Social Media: talking, eating, drinking, laughing, singing, sharing
And they posted pictures and sent emails and ‘liked’ what their friends said and felt like they were accepted too, into this digital tribe, at last. They weren’t the freaks and geeks, but they too needed acceptance and conversations and places to vent. And finally, someone had made it very, very easy.

The only advertiser at the dinner table
And marketing saw these people living online just like they did in real life – and called it social, and joined these social spaces to also be heard and seen. Because those banners and buttons and interrupters were not being seen anymore, so they had to become visible again.

But they seem to be talking to themselves about themselves, only really paying attention to the real people surrounding them when they have a thing to sell.

But these people aren’t here to buy that stuff. They’re here, like long before, to talk about things that are important to them; their hopes, dreams, values. They again want to find acceptance and learn how to accept themselves beyond the messages they’re used to hearing.
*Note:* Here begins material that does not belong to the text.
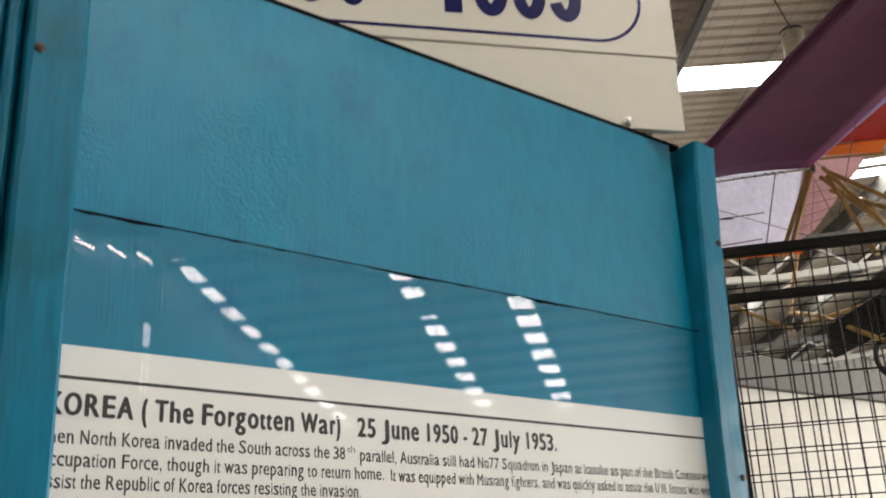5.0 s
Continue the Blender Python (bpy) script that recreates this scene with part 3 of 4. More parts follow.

What are you talking about? GTFOOH with that BS man!
You know those messages don’t you? You’re still creating them; the ones that say “buy me and you will feel happy, sexy, rich, thin”; the ones that tell them what they need to be, to be loved and accepted.

But they’re not really listening to you anymore because they believe differently now; they speak to others who are not perfect either and have begun to realise they will never be, so they pass on the product that promises them a shot at perfection, and love, because they know better.

And they only talk to you to tell you that you suck, because you lie (and yes you know you do); and make them feel bad (and you know you do this too) and put them into little boxes you have created to make selling to them easier (that sounds very familiar too hey?).

They don’t care what you think; they care what they think
They don’t care what your name is, or who your daddy is, or whether you think they should buy what you’re selling. They also don’t care what you think about them. They don’t care that you’re an agency, in PR, a media house, or any of those people who have always been in the business of shaping thoughts and needs. They too can do that; in fact, they seem better at it very often because they are truly — wait for it — authentic. They don’t do labels and they don’t expect you to anymore either. Get with it man; everyone has a camera phone. You don’t have the creative power anymore.

They’re wresting back that control that crept so invisibly across this world wide web of humanity; they’re telling you what they want and if you listen very closely, you’ll hear they want you to care.

Talk to me, so you can see, what’s going on
They want you to care about the things they care about; they want you to mirror their values; then they will talk to you without shouting at you so much.

Then they may trust you too, because instead of telling them what they are not, you are listening to them tell you what they are, and then, if you’ve really heard them, you will give them what they want.

The old order is back; the anarchy, the user-generated content, the fierce dissent, and this time, it’s not just those few freaks and geeks and misfits.

This time, it’s everyone.

Do you know what they care about enough to have a meaningful conversation with them?